Forsyth County schools with a program in place:

• Elementary: Big Creek, Chestatee, Cumming, Haw Creek, Midway, Sawnee, Sharon and Vickery Creek

• Middle: Vickery Creek

Contact: For more information on the program, visit www.fathers.com/watchdogs

Lauren Stephens, a third-grader at Chestatee Elementary School, quietly nibbled on pizza in the cafeteria with her father, grandfather and siblings Tuesday night.

The family visited the school for the kickoff meeting of Watch D.O.G.S., or Dads of Great Students, a program designed to get fathers more involved in volunteering at school.

Stephens shyly said having the dads in the classrooms will help the students and teachers, but her grandfather said she and her sister were more vocal about his attendance.

“They begged me about it until I came,” a smiling Donnie Stephens said.

The Watch D.O.G.S. program has spread rapidly through Forsyth County Schools since Midway Elementary launched the initiative in fall 2009.
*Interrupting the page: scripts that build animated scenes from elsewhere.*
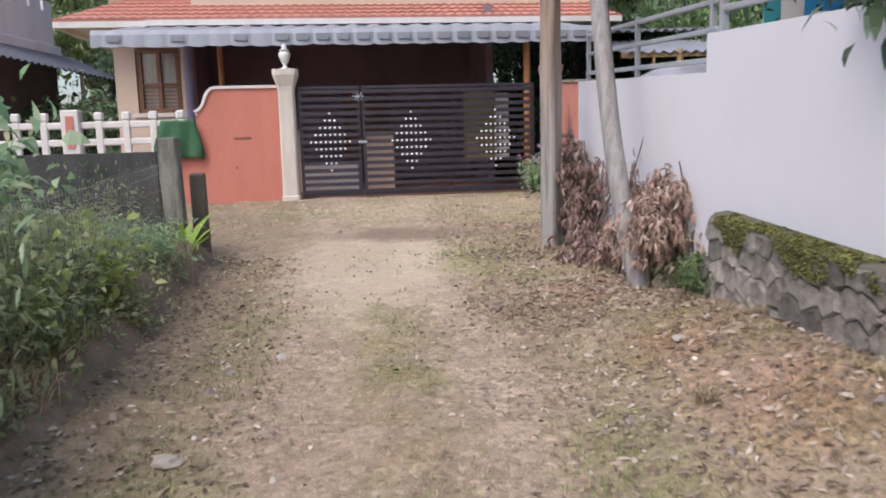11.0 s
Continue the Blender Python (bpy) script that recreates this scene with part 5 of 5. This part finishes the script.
def build_shop():
    s = thing("roadside_shop", "open roadside shop with grey sheet roofs on wooden posts", "shop", pose(2.3, 30.0, 0.95, 0, 0, 3))
    M_TAN = surf("tan_timber", (0.50, 0.34, 0.17), (0.3, 0.2, 0.1), 0.4, 30, 4, 0.8, 0.2, stretch=(5, 5, 0.6))
    M_TEALP = surf("teal_sign_paint", (0.05, 0.30, 0.36), (0.04, 0.2, 0.25), 0.3, 40, 2, 0.5, 0.02)
    M_BLUE = surf("bright_blue_board", (0.03, 0.27, 0.55), None, 0, 40, 2, 0.4, 0.02)
    for y0, y1, z0, z1, x0, x1, mat in ((0.0, 2.6, 2.62, 3.15, -0.2, 5.6, M_SHEET), (2.2, 5.5, 3.35, 3.8, -0.4, 8.5, M_SHEET), (-0.6, 2.2, 2.5, 2.95, 5.2, 9.5, M_DARKROOF)):
        bm, prev = bmesh.new(), None
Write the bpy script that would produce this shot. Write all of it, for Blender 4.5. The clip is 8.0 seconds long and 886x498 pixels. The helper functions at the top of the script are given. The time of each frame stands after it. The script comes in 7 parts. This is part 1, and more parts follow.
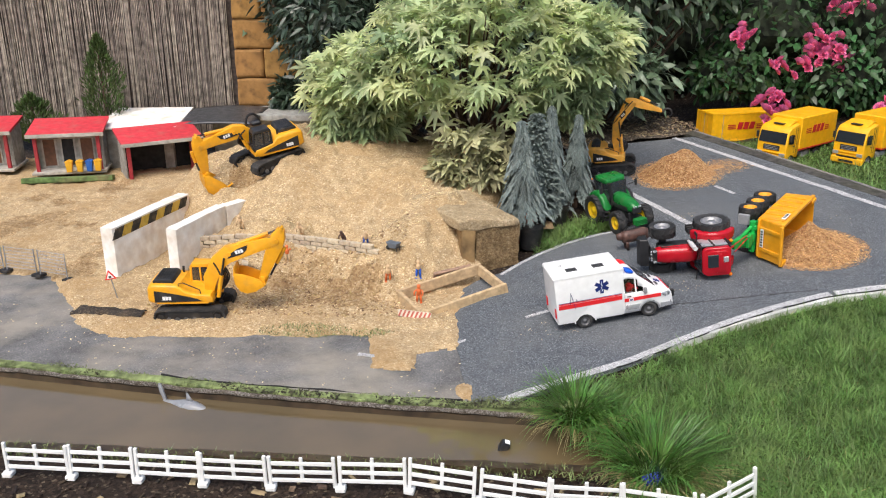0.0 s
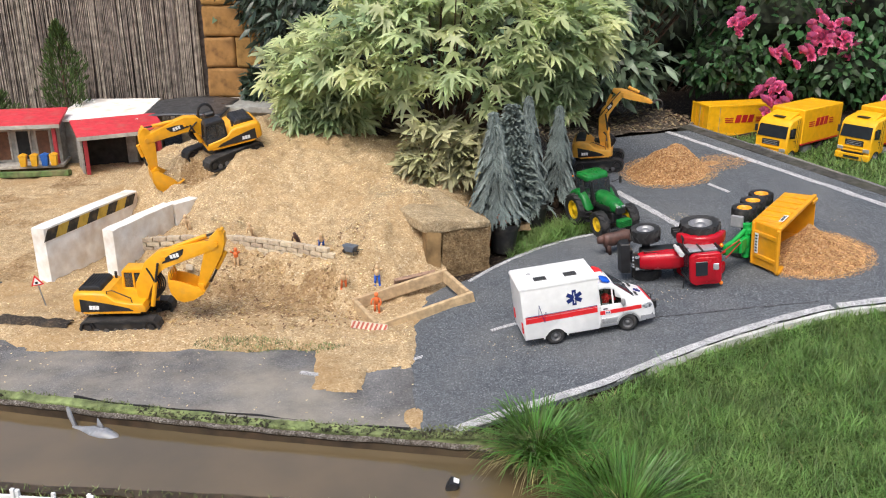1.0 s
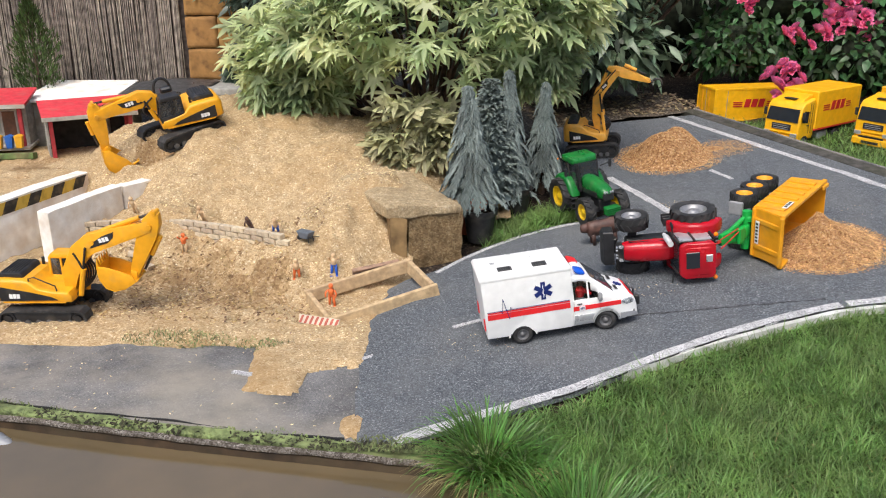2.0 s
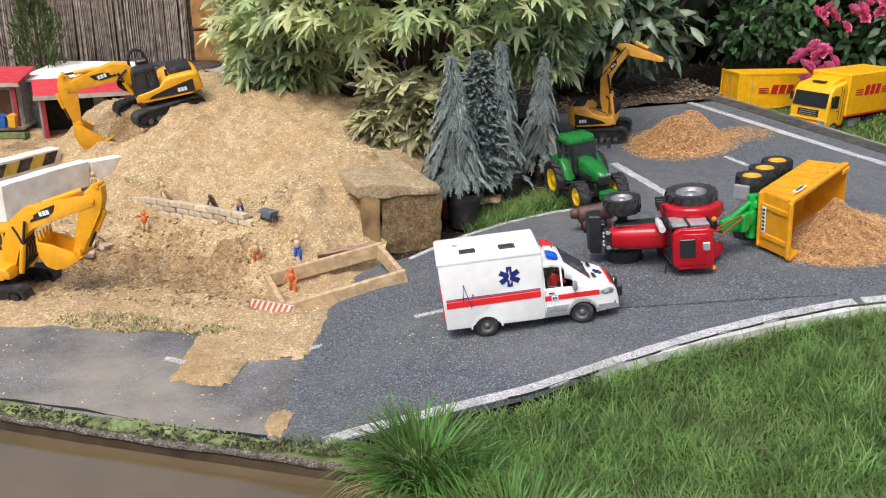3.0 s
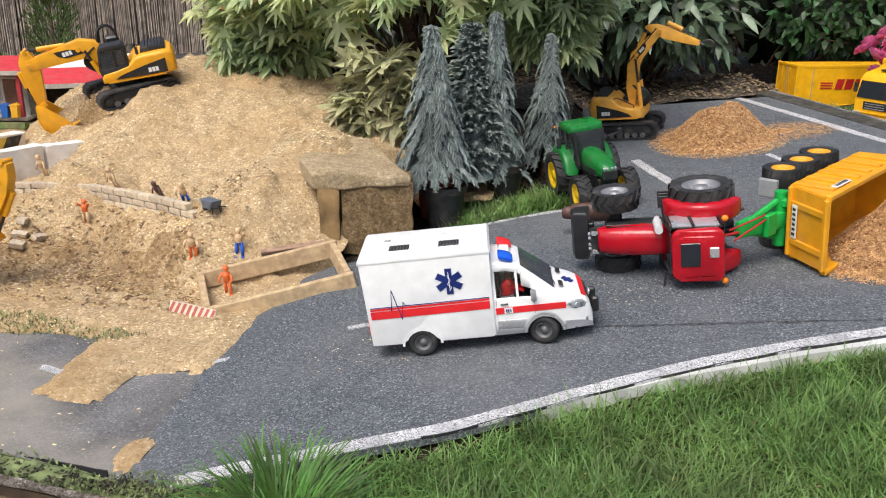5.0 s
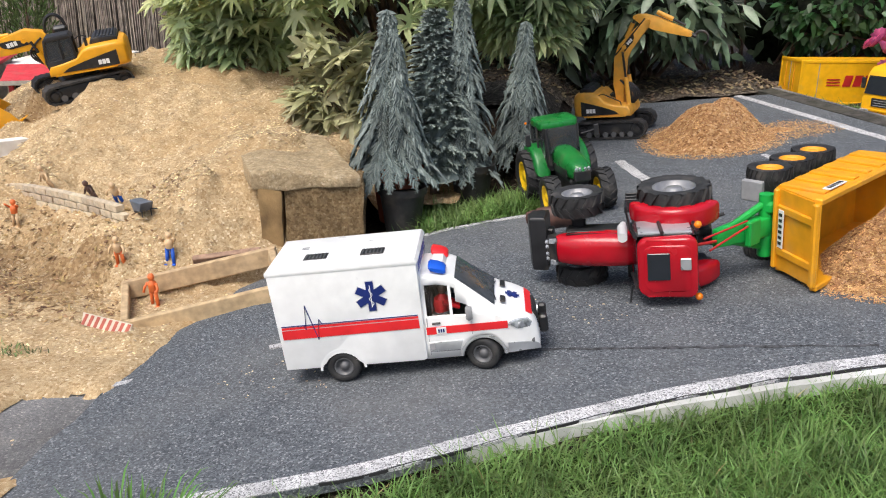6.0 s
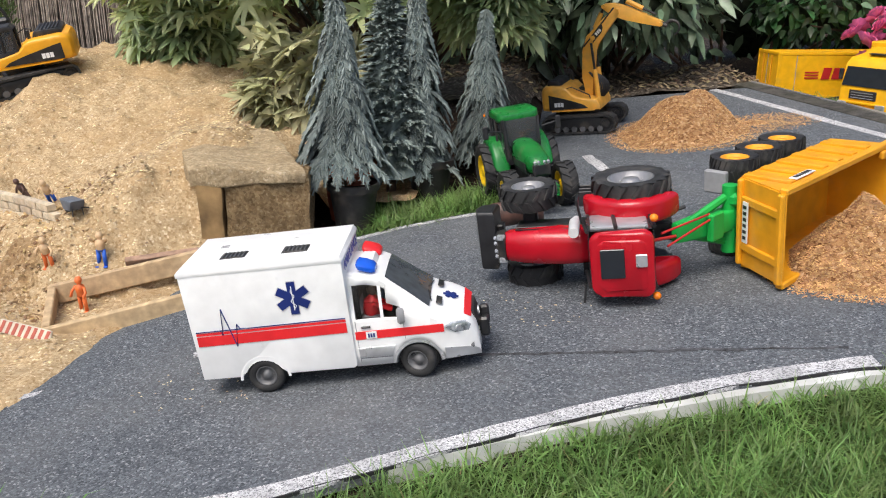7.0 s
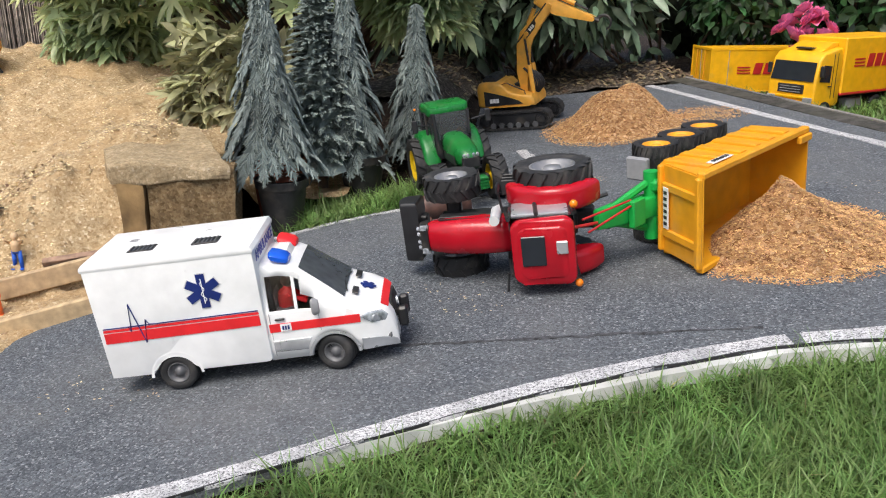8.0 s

Chestatee became the system’s ninth school to start the male volunteer program, which has been popular with faculty, students and the dads themselves.

The national program encourages male involvement in schools by asking fathers or other male role models to volunteer at least one day a year.

Nationwide, about 2,300 schools participate in Watch D.O.G.S., with Georgia being 12th on the list of states for number of schools included, said Keith Schumacher, regional coordinator for the national nonprofit.

The rapid spread of the program, Schumacher said, is simply “because it’s the right thing to do.”

Georgia has 59 schools with an active program or one about to launch, he said. Forsyth has nine, with two schools preparing to start.

Chestatee was the most recent to join. Nearly 180 fathers attended its kickoff, which consisted of a traditional pizza party and informational meeting Tuesday.

A line of fathers and father figures stretched out the door. Their interest ranged from those excited to get involved with their kids during school to those who didn’t know much about the program but seized an opportunity to have pizza with their children.

Principal Polly Tennies said some men currently volunteer in the school, but their numbers don’t come close to the “tons of mothers” that volunteer.

The line for sign-ups, Tennies said, showed that maybe dads didn’t volunteer because they hadn’t previously been invited to do so.

Amy Bowling, coordinator of the Sharon Elementary School D.O.G.S., said fathers and grandfathers have often visited their kids during lunchtime.

“But they didn’t really have an avenue to get involved and volunteer,” Bowling said.

She and her husband worked to get the program going, and now have nearly 250 dads who actively volunteer on Wednesdays and Fridays.

The men help in classrooms, lunch, recess and in the carpool line.

“They are like rock stars when they are in the cafeteria,” Bowling said. “The kids are just so excited to see the Watch D.O.G.S. Dads.”

In its second year, the Sharon program has attracted so many fathers that Bowling recently sent out an e-mail asking male volunteers to wait for a repeat visit until other men have had a chance.

Moms still volunteer frequently, Bowling said, but the male presence brings a different perspective to the students.

“It’s just positive across the board when dads get involved in their children’s education,” she said.

When these men were children, she added, seeing male role models in a classroom was “kind of unheard of.”

At Haw Creek Elementary, Scott Day plays a dual role as the Watch D.O.G.S. “guru.”

As both a father volunteer and the school’s head custodian, Day gets a full view of what goes on in the classrooms and how the men have helped out around campus.

“It’s a great program to have,” he said. “It’s another set of eyes.”

Day has seen his fifth grade son’s grades improve since the program started, and feels like “a better person and a better dad.”

Like many other schools, Big Creek Elementary began the program after hearing about the success of others.

Dad David Huetter, who worked to launch it in early fall, got at least one male volunteer for every open Tuesday and Thursday through April.

“Historically, the dads showed up to school because the kids were in trouble,” Huetter said. “We wanted to change that.”

While some fathers were previously “very involved,” he said, the “vast majority of the dads aren’t at all.”

The spread of the program, he said, could be attributed to a great family environment in Forsyth, where parents want to get involved.

Huetter had mothers signing up their husbands, and said he’s seen the kids enjoying the company of their dads and those of their friends.

On his first day volunteering, Huetter said his daughter came home and shared how one of her friends had called him a word he’d never heard.

“She said, ‘That means you’re cool dad,’” he said. “That was neat.”